The question of evil

Waning Wolf Moon (age: 20.1 days)
Sign: Libra
Weather: Bitterly cold, overcast with wind out of the west

I've been considering the question of evil for many, many years. I say question because in my faith, there is no deity or demigod of evil. There is no creed that affirms the traits of the gods to be as the Christian god, omnipotent, omniscient, and benevolent. Is there cruelty in my gods, yes. But it is not malicious. It is very much so like the fate of the person who loses their home to a tornado. It is a cruel thing to happen but there is no moral judgment behind it.

Herein lies the crux of the question of evil, defining it. Some people say that evil is all form of suffering. Others say that it is to inflict suffering upon another with malice. Still others state that evil is to inflict unnecessary suffering upon another. I contend that evil can be defined as maliciously and deliberately inflicted suffering upon another being. I would further argue that there are two different categories of evil.

The first category is the suffering inflicted for the sake of suffering. Now, some people would argue that this is pure sadism. I have seen the benevolent face of sadism. It does exist. To call this pure sadism fails to consider the other variants of sadism that exist. It is when the suffering inflicted is done with out the consent of the victim. For the person who endures suffering willingly is making themselves part of the CAUSE of their suffering and become an active participant.

The second category is the suffering inflicted intentionally as part of an effort to create some type of effect. Think of the concentration camps of the Nazis. (Yes, I went the cheap route and invoked Godwin's law. It's the most recognized form of organized mass torture and murder, hence my choice.) These camps were created not only to inflict suffering upon people with out their consent but to achieve a larger goal, thereby bringing some benefit to the ones who are inflicting the suffering beyond the persecution of their victims.

Is the difference between these two forms of evil indicative of greater and lesser evils? Not really, evil is evil. There is no such thing as a lesser evil. There are different forms of evil, but the wise will reject evil in it's every form. Humanity has a talent for devising new forms of evil on a regular basis. It is something that sorrows me to see.

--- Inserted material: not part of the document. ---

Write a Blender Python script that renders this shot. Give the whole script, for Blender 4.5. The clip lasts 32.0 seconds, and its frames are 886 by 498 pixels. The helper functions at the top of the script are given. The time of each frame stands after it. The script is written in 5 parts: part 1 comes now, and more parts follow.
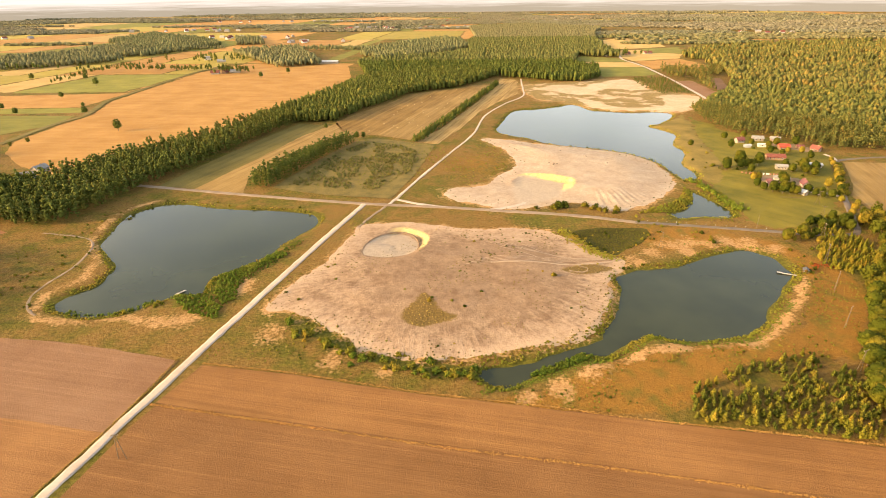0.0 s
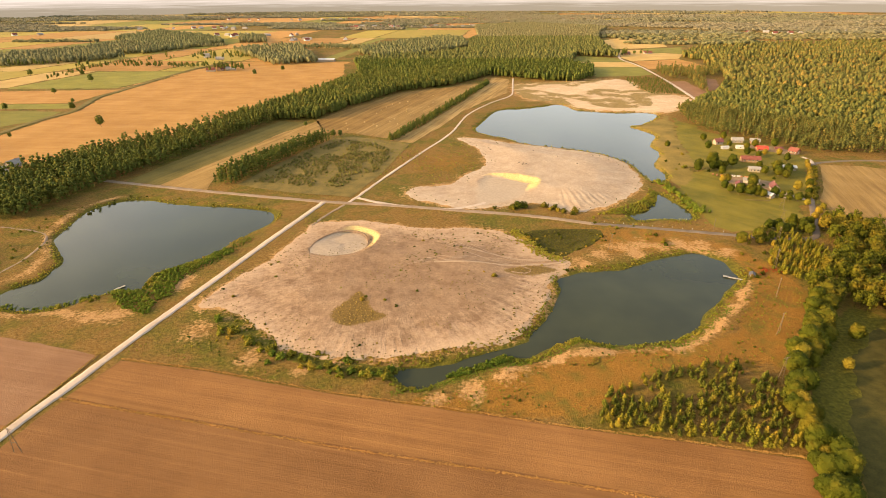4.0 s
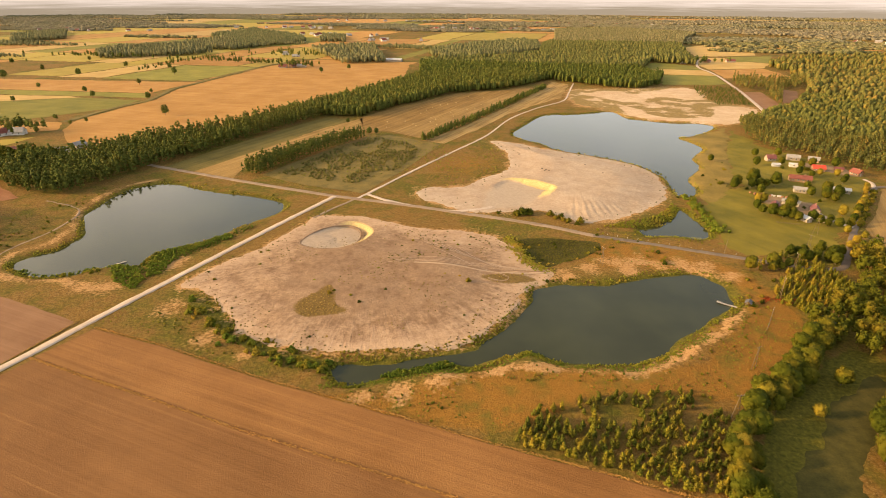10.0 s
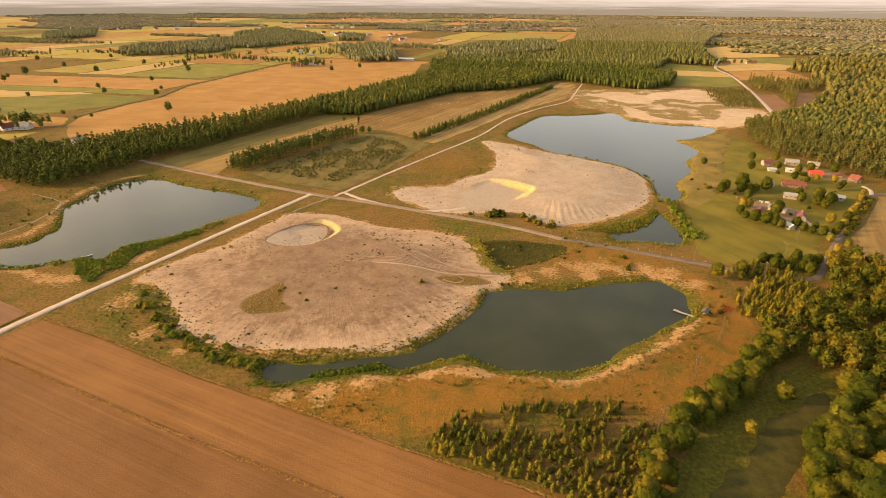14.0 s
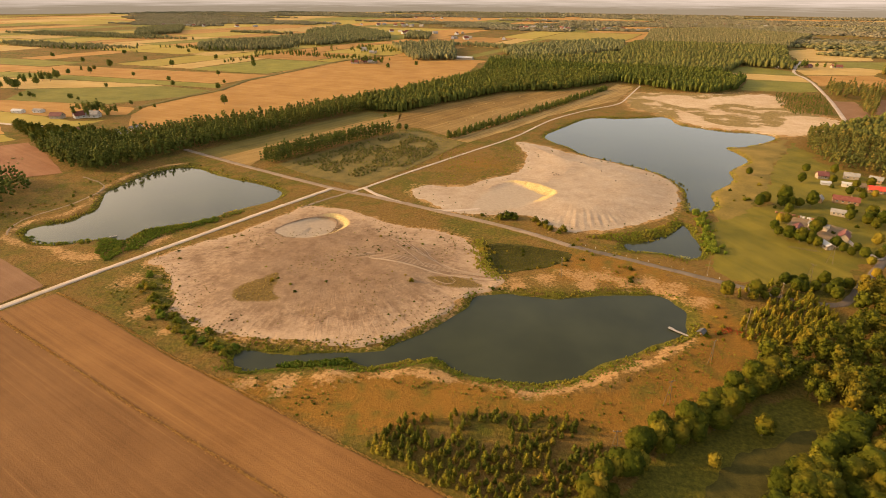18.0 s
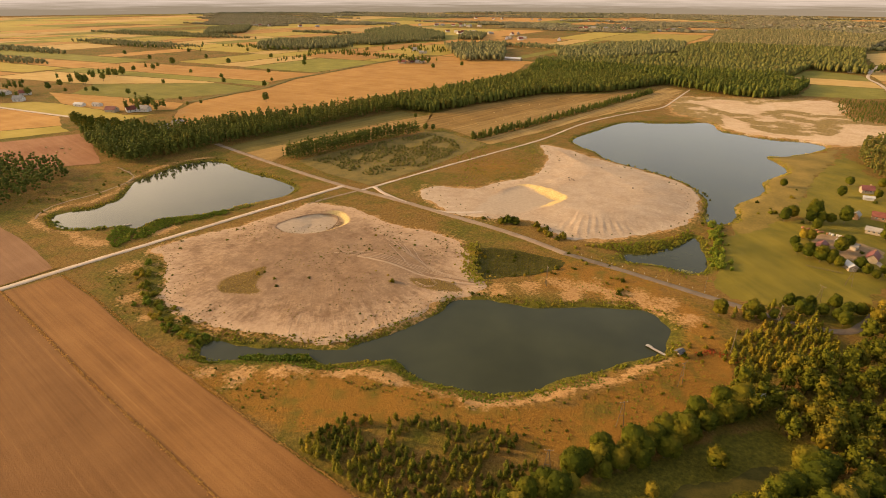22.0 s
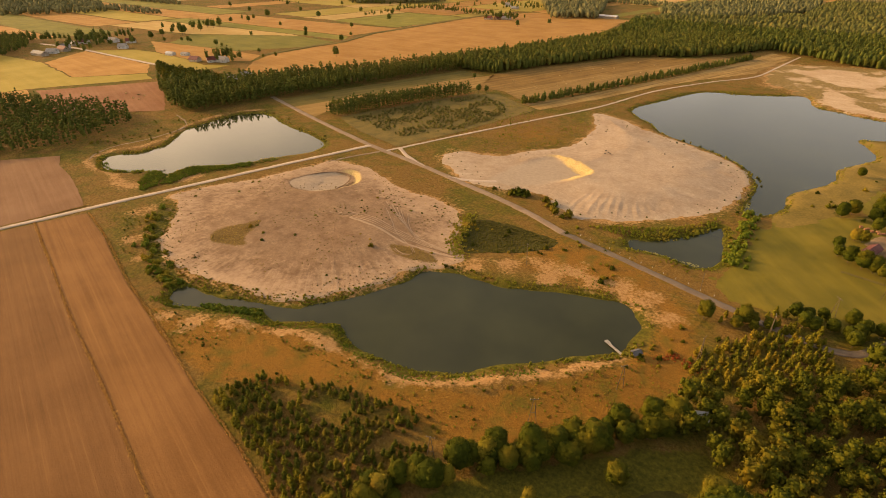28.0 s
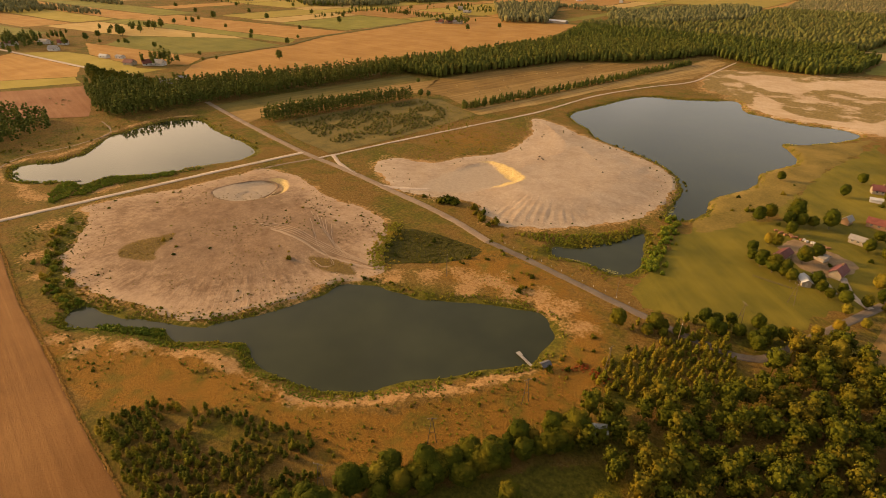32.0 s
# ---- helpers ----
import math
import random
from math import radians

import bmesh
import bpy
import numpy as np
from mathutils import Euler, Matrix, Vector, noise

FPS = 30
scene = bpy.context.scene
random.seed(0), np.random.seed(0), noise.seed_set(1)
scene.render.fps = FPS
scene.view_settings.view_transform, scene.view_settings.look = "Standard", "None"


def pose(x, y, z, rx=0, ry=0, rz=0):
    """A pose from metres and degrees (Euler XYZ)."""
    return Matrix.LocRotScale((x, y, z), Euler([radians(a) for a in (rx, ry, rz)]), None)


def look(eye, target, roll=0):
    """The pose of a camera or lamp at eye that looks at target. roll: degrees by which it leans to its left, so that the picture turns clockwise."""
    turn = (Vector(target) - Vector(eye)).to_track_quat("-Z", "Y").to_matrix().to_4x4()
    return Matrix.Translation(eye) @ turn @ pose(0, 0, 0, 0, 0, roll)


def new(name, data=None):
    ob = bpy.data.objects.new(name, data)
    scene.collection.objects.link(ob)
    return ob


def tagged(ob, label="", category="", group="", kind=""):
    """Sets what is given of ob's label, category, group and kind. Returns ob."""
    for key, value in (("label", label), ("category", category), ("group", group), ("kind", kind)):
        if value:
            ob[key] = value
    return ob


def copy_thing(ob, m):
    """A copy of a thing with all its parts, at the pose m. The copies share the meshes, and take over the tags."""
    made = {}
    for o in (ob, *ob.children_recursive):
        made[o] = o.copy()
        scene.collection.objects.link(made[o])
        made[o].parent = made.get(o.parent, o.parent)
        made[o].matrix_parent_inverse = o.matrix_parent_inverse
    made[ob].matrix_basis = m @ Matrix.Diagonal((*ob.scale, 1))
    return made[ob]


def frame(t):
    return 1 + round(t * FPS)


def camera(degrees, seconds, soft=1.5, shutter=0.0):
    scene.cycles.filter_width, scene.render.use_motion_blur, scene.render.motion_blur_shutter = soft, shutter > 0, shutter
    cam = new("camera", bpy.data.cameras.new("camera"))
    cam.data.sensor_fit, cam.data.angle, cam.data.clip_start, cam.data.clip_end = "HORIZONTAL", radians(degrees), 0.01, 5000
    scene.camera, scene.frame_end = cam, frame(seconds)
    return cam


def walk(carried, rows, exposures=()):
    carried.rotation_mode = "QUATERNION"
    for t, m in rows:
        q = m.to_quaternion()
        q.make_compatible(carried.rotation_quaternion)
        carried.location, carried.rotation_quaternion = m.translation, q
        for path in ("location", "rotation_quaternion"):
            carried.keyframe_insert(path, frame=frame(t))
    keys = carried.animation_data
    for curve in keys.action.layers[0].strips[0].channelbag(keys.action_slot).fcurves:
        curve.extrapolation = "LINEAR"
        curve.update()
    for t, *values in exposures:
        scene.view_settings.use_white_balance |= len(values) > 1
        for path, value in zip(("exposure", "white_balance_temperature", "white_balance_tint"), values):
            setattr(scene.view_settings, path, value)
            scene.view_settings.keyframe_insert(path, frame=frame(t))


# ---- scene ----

# ================= camera =================
EXPOSURES = ((0.0, 0.92, 6600, 10), (3.5, 0.72, 6700, 11), (6.0, 0.56, 6850, 12), (9.0, 0.52, 6950, 13), (16.0, 0.31, 7250, 15), (23.0, 0.16, 7480, 15), (28.0, 0.02, 7950, 18), (32.0, -0.14, 8050, 18))
cam = camera(79.63, 32.0, soft=0.5)
PATH = [
    (0, -16.37, -7.32, 120.21, 0.980, -25.471, -0.572),
    (0.5, -11.65, -6.64, 120.11, 0.855, -25.470, -0.588),
    (1, -7.18, -6.17, 120.01, 0.833, -25.495, -0.541),
    (1.5, -2.92, -5.84, 119.91, 0.961, -25.513, -0.523),
    (2, 1.18, -5.61, 119.81, 1.247, -25.525, -0.510),
    (2.5, 5.15, -5.44, 119.70, 1.600, -25.540, -0.505),
    (3, 9.02, -5.31, 119.59, 1.736, -25.547, -0.442),
    (3.5, 12.82, -5.17, 119.48, 1.911, -25.565, -0.390),
    (5.5, 27.63, -4.28, 119.04, 3.937, -25.456, -0.176),
    (6, 31.31, -3.90, 118.92, 4.865, -25.427, -0.088),
    (6.5, 34.99, -3.46, 118.81, 6.244, -25.401, -0.006),
    (7, 38.69, -2.93, 118.69, 6.632, -25.385, 0.004),
    (7.5, 42.40, -2.32, 118.58, 7.758, -25.357, 0.068),
    (8, 46.13, -1.64, 118.47, 8.698, -25.358, 0.096),
    (8.5, 49.88, -0.87, 118.35, 9.473, -25.327, 0.166),
    (9, 53.65, -0.04, 118.24, 10.145, -25.303, 0.200),
    (9.5, 57.44, 0.86, 118.13, 10.636, -25.288, 0.241),
    (10, 61.23, 1.83, 118.02, 11.025, -25.281, 0.203),
    (10.5, 65.04, 2.86, 117.91, 11.240, -25.237, 0.230),
    (11, 68.86, 3.95, 117.81, 11.410, -25.230, 0.207),
    (11.5, 72.69, 5.09, 117.70, 11.517, -25.227, 0.214),
    (12, 76.51, 6.28, 117.60, 11.695, -25.208, 0.213),
    (12.5, 80.34, 7.51, 117.50, 11.739, -25.210, 0.210),
    (13, 84.15, 8.78, 117.41, 11.668, -25.211, 0.223),
    (13.5, 87.96, 10.10, 117.31, 12.702, -25.251, 0.228),
    (15.5, 103.07, 15.72, 116.97, 15.899, -25.349, 0.267),
    (16, 106.80, 17.22, 116.90, 16.728, -25.355, 0.258),
    (16.5, 110.50, 18.77, 116.83, 18.022, -25.365, 0.258),
    (17, 114.19, 20.35, 116.76, 18.956, -25.406, 0.285),
    (17.5, 117.86, 21.99, 116.70, 20.410, -25.397, 0.275),
    (18, 121.50, 23.68, 116.64, 21.417, -25.420, 0.257),
    (18.5, 125.12, 25.43, 116.59, 22.590, -25.405, 0.210),
    (19, 128.72, 27.24, 116.54, 24.006, -25.426, 0.197),
    (19.5, 132.29, 29.12, 116.50, 24.746, -25.424, 0.165),
    (20, 135.85, 31.08, 116.47, 25.157, -25.412, 0.133),
    (20.5, 139.38, 33.11, 116.44, 25.826, -25.377, 0.104),
    (21, 142.90, 35.24, 116.42, 26.516, -25.379, 0.080),
    (21.5, 146.39, 37.45, 116.40, 27.261, -25.369, 0.083),
    (22, 149.86, 39.76, 116.39, 27.973, -25.393, 0.064),
    (22.5, 153.31, 42.17, 116.39, 28.332, -25.417, 0.001),
    (23, 156.74, 44.68, 116.40, 28.930, -25.420, -0.039),
    (23.5, 160.13, 47.28, 116.41, 29.677, -25.382, -0.089),
    (24, 163.50, 49.99, 116.43, 30.468, -25.398, -0.088),
    (24.5, 166.82, 52.78, 116.46, 31.882, -25.402, -0.177),
    (25, 170.10, 55.66, 116.50, 34.134, -26.652, -0.243),
    (25.5, 173.31, 58.61, 116.54, 36.408, -27.685, -0.266),
    (27.5, 185.35, 70.81, 116.81, 39.326, -29.583, -0.226),
    (28, 188.05, 73.83, 116.90, 39.415, -29.550, -0.187),
    (28.5, 190.57, 76.76, 117.00, 39.516, -29.539, -0.097),
    (29, 192.90, 79.58, 117.11, 39.928, -29.502, 0.014),
    (29.5, 194.98, 82.21, 117.23, 40.475, -29.514, 0.103),
    (30, 196.79, 84.60, 117.36, 40.491, -29.504, 0.287),
    (30.5, 198.26, 86.68, 117.50, 40.044, -29.447, 0.462),
    (31, 199.35, 88.37, 117.65, 38.878, -29.365, 0.624),
    (31.5, 200.01, 89.59, 117.82, 37.415, -29.315, 0.786),
    (32, 200.17, 90.24, 117.99, 35.219, -29.294, 0.812),
]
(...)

Is defending oneself from harm evil? No, it is a natural right. It is no more evil then fleeing from harm. Engaging in an unprovoked attack, however, IS evil and should be shunned. Do the gods engage in acts of evil? It is a distinct possibility but it is equally possible that they do not and we are misunderstanding their chaotic actions as evil, as harboring malice where there is none. To the fly that we swat, we may appear to be malicious and cruel when in actuality is was simply an action to halt the fly's biting into our skin. The fly's bite is no more evil then our crushing it with our hand.

Harm that derives from natural sources is unfortunate but a part of the experience of being alive. Evil, however, is the purview of humanity and similarly inclined spirits that are capable of the abstract reasoning that is necessary to produce it.

All of this, however, is simply my opinion.


Anonymous said...

The interesting thing is that the criminal justice system fits into both of your categories of evil. Self-defense fits into the second one -- my karate instructor, for example, always taught us to hurt our opponent until they cease being able to hurt us once we engage them in combat. War could fit -- shock and awe, anyone? :-)

I'm trying to think of a counter-definition...

The Wife said...

Self defense or any other defensive action, in my opinion, would not fall under the category of evil because one is exercising their natural right to protect themselves and/or upholding their social responsibility for the protection of others.

Thank you for pointing out that I failed to note these things.

Aside from that, I can't really think of a circumstance were initiating a war is not an egregious act of evil. *shrugs* It's a thing that I am still puzzling out. The concept of a 'just' war is rather alien to me.